━━━ DATA PROVIDED ━━━

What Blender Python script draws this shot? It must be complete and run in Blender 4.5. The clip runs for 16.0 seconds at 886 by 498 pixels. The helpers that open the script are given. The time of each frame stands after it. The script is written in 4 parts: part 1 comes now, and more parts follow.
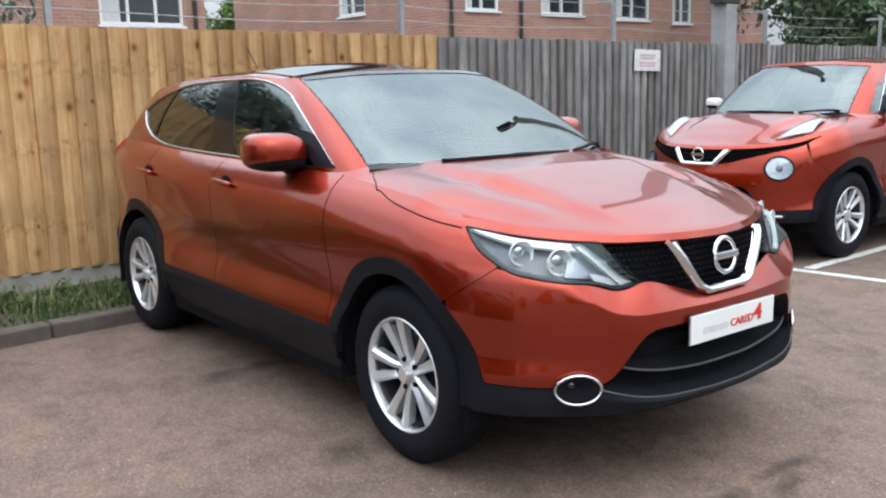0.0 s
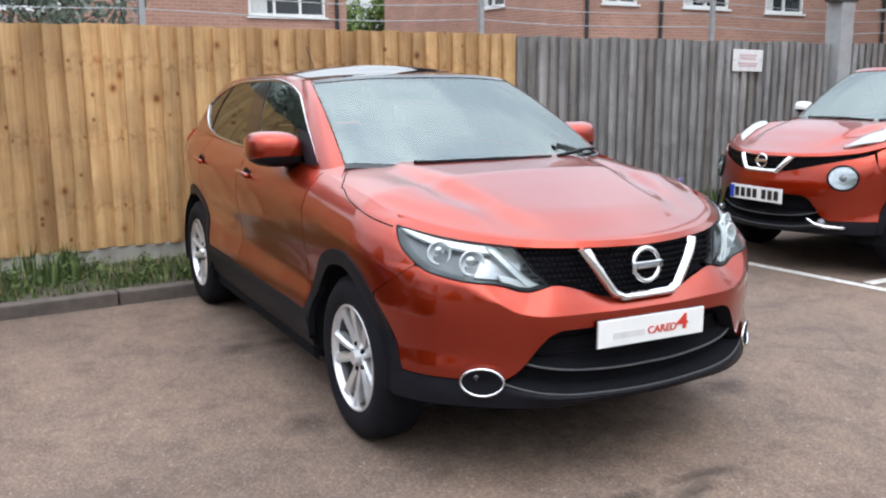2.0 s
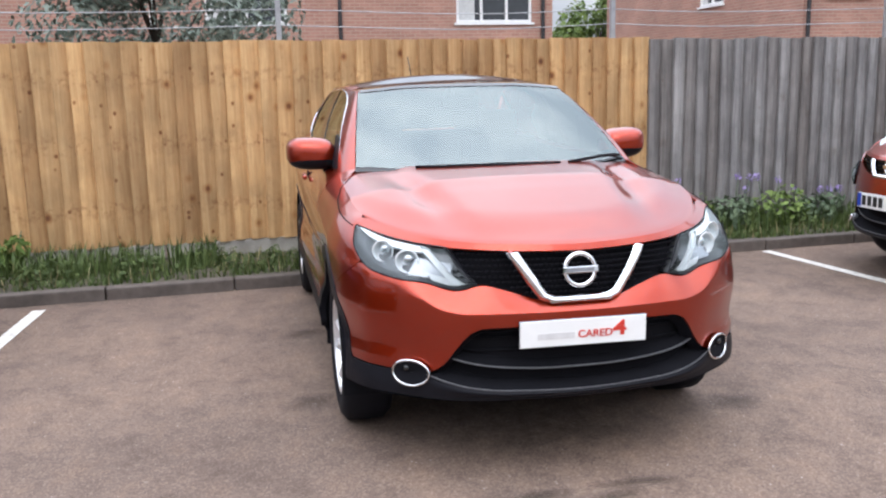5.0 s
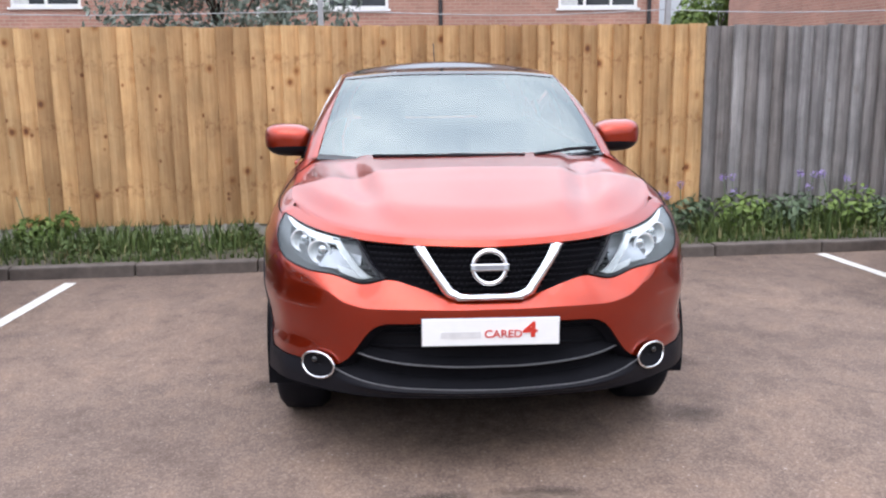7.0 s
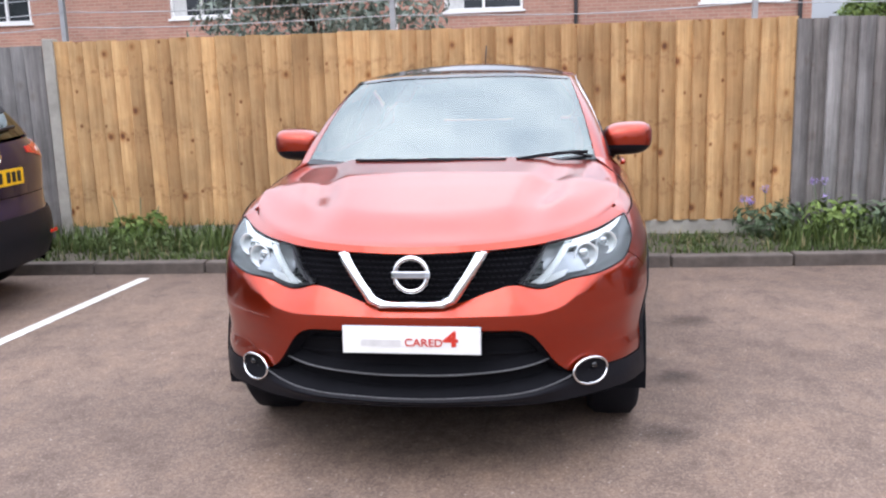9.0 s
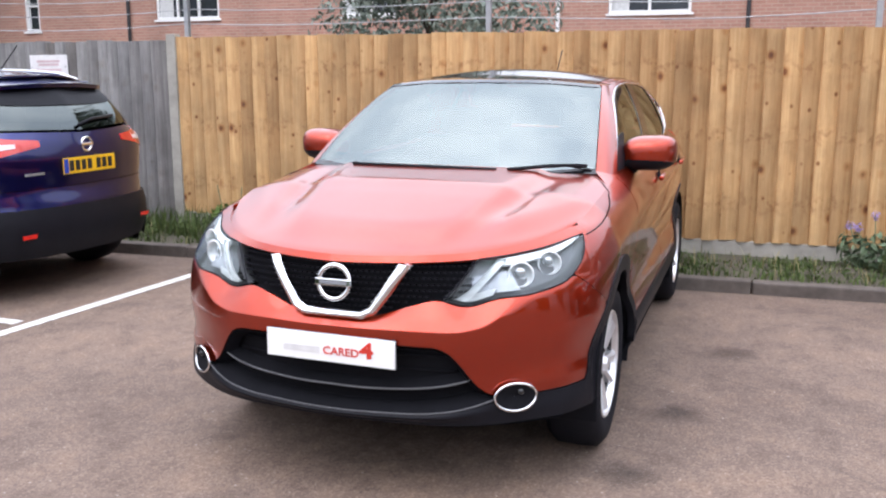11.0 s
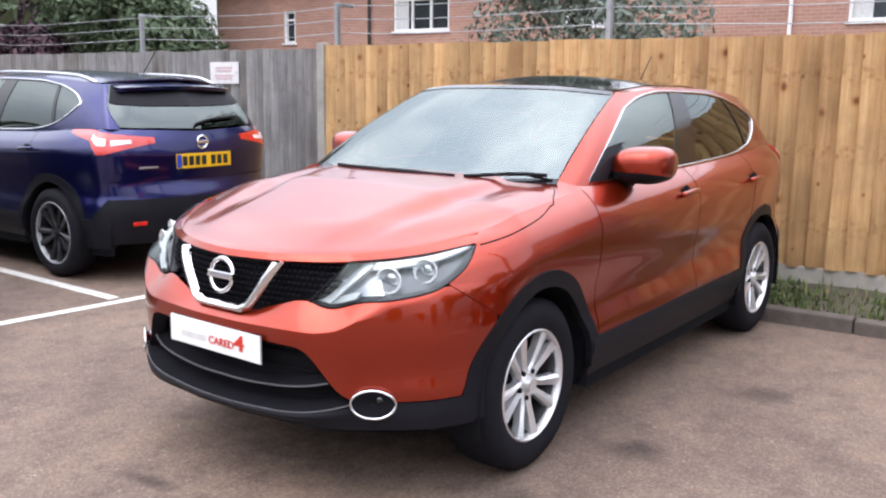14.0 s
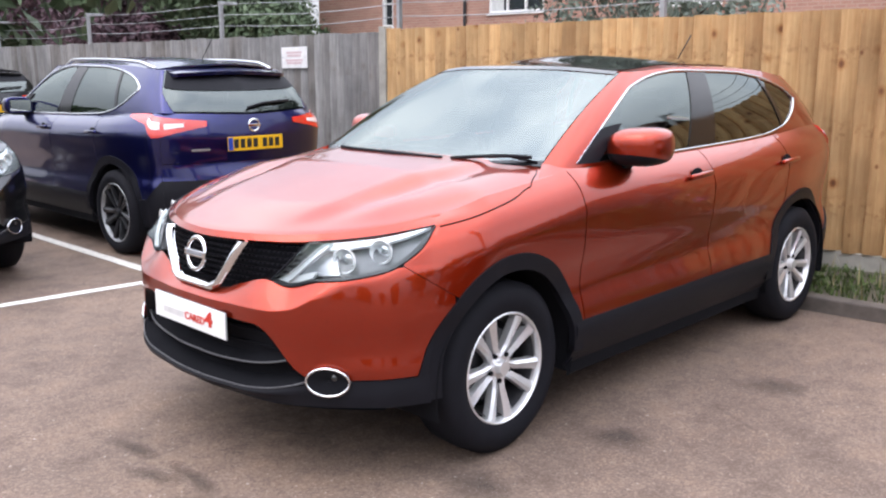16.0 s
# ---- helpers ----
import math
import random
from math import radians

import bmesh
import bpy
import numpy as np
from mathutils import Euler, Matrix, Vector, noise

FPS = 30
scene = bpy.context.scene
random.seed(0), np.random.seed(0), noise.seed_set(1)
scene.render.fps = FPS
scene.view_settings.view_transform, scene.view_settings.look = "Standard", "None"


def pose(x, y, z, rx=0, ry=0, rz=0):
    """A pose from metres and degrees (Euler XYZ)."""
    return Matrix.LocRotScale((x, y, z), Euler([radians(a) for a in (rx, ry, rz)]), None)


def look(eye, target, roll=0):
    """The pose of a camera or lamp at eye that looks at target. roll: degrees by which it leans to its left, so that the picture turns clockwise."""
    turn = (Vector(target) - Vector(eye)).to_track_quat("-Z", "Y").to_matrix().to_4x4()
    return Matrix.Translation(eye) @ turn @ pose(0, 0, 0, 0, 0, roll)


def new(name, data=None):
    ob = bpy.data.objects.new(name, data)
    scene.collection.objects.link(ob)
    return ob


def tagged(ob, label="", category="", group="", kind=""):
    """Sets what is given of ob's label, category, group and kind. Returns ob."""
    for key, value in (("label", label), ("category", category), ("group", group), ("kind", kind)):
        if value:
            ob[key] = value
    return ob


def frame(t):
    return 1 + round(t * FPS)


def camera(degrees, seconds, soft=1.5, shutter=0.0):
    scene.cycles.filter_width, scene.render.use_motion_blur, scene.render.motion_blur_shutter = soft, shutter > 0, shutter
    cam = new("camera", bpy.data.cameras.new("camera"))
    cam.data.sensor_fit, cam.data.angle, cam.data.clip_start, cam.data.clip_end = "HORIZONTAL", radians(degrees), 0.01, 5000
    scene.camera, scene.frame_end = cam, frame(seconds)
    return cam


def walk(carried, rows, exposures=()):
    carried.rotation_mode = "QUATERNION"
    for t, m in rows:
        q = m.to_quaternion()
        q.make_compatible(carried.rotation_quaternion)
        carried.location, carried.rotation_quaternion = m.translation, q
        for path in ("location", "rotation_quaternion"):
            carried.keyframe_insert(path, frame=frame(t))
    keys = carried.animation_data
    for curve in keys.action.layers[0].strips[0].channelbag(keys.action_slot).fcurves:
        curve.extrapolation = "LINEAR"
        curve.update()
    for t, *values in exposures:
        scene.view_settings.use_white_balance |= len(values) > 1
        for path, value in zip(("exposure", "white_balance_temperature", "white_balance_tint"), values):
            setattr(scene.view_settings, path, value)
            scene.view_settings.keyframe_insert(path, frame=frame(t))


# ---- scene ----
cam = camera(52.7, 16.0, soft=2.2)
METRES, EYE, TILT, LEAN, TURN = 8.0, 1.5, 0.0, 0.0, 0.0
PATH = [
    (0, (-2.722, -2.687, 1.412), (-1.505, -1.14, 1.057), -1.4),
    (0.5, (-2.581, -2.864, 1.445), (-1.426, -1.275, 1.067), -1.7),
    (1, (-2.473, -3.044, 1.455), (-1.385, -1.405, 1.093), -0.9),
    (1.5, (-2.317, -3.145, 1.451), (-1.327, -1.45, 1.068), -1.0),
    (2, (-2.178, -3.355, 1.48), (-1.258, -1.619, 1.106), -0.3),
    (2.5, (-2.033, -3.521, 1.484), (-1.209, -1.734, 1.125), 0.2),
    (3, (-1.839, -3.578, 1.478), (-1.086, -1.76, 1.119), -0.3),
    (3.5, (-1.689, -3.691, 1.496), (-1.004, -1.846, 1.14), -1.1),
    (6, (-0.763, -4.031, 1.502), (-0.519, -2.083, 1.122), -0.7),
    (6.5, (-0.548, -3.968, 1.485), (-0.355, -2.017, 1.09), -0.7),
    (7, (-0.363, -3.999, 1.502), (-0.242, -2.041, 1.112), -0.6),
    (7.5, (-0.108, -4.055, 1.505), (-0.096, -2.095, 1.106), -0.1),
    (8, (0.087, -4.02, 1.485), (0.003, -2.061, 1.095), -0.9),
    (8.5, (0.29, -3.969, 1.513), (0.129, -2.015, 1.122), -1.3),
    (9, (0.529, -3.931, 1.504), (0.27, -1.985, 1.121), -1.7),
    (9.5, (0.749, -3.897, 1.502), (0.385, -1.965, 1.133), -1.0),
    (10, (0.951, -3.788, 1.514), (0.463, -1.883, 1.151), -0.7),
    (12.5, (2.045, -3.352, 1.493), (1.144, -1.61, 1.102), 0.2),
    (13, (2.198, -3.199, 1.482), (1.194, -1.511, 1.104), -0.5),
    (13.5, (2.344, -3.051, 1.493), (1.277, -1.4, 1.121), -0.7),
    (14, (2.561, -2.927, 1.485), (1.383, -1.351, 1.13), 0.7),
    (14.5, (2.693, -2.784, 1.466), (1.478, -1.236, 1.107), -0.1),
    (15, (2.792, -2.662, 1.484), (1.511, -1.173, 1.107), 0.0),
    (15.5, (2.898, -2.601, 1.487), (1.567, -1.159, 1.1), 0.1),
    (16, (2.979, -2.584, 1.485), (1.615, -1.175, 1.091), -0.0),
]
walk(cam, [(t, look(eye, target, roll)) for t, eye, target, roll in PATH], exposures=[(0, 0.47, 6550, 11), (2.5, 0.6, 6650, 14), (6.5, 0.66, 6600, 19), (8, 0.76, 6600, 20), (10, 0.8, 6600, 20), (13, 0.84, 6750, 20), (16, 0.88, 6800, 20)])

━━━

→ WHAT IS REQUIRED: Write out each line exactly as it appears, from the line with "# ---- helpers" up to and including the line with "scene = bpy.context.scene".

→ FINISHED TASK:
# ---- helpers ----
import math
import random
from math import radians

import bmesh
import bpy
import numpy as np
from mathutils import Euler, Matrix, Vector, noise

FPS = 30
scene = bpy.context.scene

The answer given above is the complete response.